====== PROVIDED MATERIAL
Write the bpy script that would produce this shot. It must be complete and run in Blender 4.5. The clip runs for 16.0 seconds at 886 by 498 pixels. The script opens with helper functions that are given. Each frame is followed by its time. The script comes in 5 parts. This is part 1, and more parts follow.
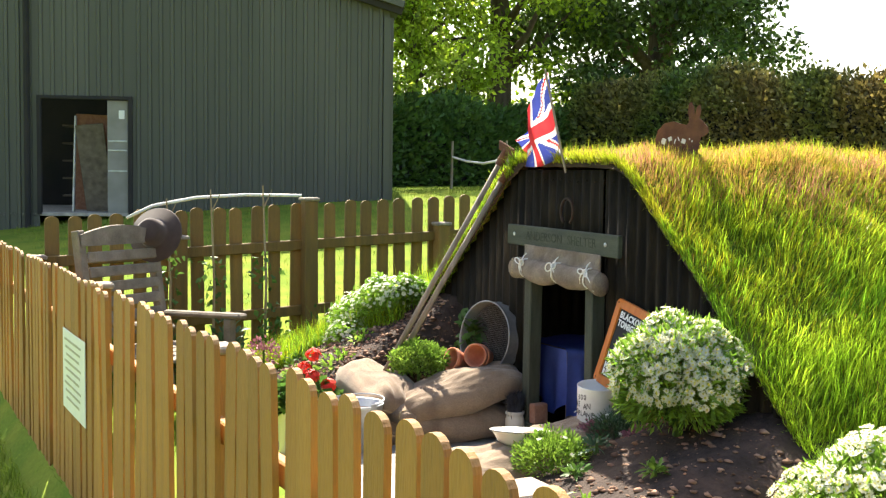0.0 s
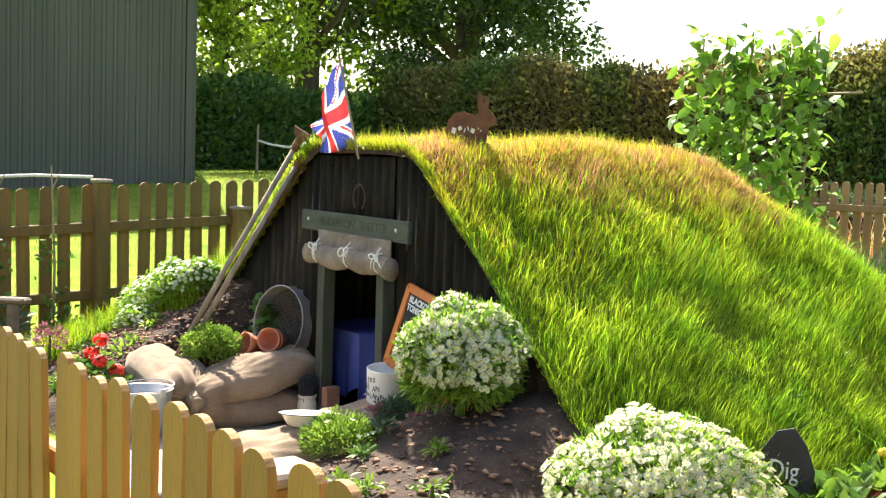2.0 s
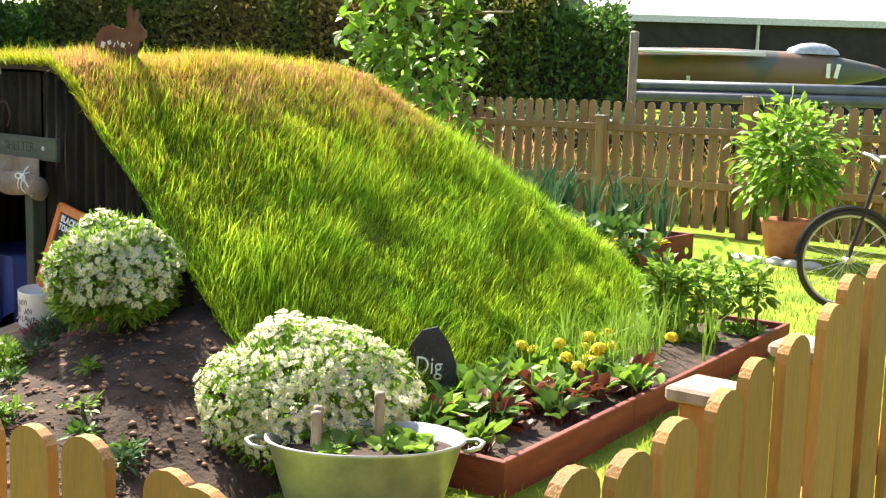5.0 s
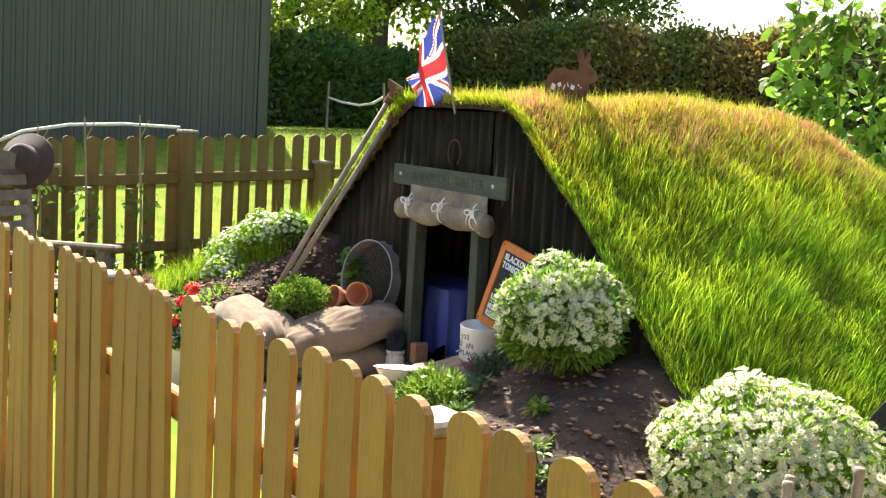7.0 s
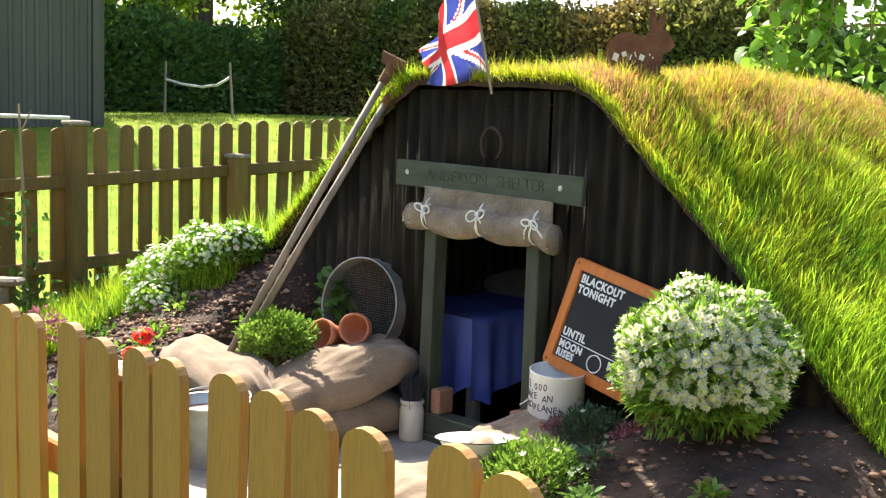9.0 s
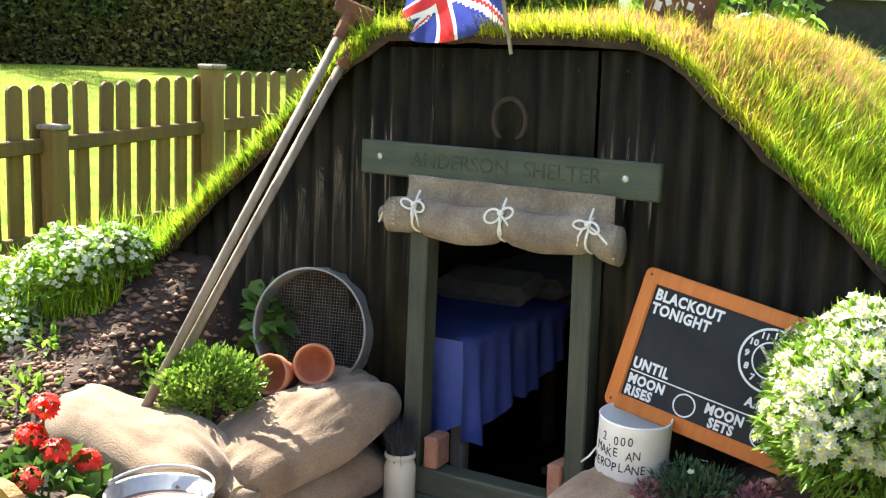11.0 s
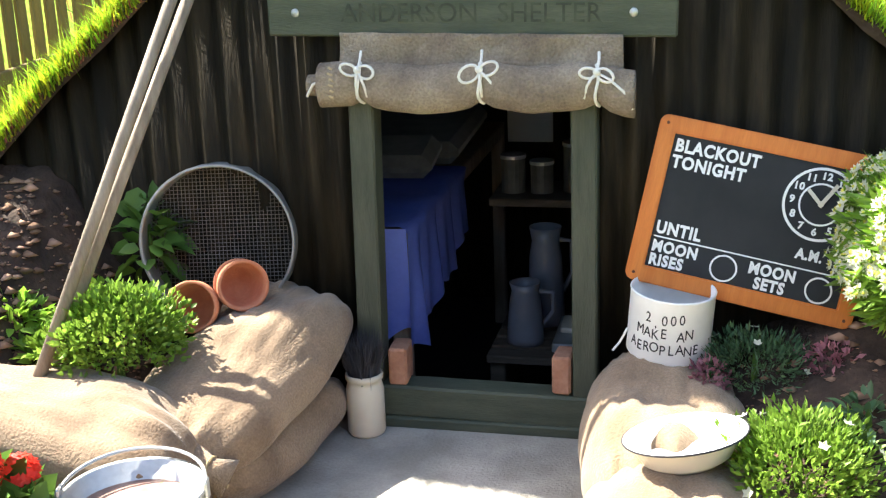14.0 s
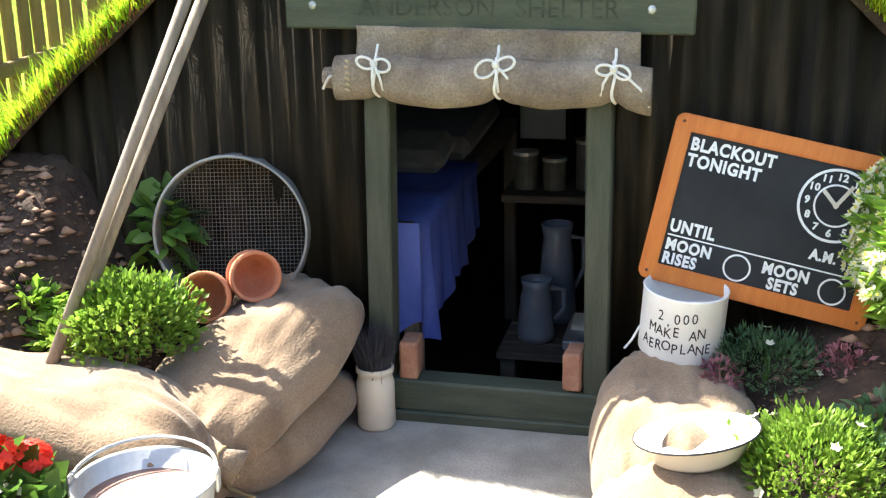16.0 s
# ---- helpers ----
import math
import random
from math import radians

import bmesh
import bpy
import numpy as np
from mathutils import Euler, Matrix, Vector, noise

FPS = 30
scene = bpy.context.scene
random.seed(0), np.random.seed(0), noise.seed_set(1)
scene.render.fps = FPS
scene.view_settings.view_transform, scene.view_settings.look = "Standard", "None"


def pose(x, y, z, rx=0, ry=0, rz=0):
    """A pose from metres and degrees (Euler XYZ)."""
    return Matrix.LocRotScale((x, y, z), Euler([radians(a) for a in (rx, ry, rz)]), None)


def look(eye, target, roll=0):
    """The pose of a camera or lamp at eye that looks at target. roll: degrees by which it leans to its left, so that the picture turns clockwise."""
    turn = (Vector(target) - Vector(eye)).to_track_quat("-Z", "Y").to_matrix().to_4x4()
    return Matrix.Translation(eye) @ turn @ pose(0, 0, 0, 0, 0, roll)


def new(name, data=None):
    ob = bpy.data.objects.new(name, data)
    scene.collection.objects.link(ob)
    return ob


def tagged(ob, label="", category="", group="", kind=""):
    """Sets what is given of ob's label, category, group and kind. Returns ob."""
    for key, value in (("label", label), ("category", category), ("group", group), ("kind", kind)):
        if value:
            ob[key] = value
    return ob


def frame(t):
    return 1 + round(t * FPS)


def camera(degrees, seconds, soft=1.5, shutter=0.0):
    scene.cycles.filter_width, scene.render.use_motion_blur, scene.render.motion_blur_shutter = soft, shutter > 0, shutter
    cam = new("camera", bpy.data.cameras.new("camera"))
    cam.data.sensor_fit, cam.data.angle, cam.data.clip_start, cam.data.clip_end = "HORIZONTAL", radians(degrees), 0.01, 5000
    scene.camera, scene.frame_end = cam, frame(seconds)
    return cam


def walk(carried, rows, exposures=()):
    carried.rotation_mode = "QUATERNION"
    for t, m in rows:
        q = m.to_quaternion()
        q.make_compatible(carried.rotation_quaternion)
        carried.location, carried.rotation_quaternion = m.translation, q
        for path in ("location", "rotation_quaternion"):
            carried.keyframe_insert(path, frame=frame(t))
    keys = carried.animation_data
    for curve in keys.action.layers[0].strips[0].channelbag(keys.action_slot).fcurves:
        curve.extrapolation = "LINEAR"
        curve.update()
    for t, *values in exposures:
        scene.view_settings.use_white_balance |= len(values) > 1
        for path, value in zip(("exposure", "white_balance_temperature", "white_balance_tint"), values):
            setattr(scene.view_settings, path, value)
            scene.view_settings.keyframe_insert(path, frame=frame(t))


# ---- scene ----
============
WHAT TO WORK ON |
Give again, word for word, every line from the top of the data above to the line holding "scene.render.fps = FPS", inclusive, with the pictures left out.

FINAL RESULT |
Write the bpy script that would produce this shot. It must be complete and run in Blender 4.5. The clip runs for 16.0 seconds at 886 by 498 pixels. The script opens with helper functions that are given. Each frame is followed by its time. The script comes in 5 parts. This is part 1, and more parts follow.
0.0 s
2.0 s
5.0 s
7.0 s
9.0 s
11.0 s
14.0 s
16.0 s
# ---- helpers ----
import math
import random
from math import radians

import bmesh
import bpy
import numpy as np
from mathutils import Euler, Matrix, Vector, noise

FPS = 30
scene = bpy.context.scene
random.seed(0), np.random.seed(0), noise.seed_set(1)
scene.render.fps = FPS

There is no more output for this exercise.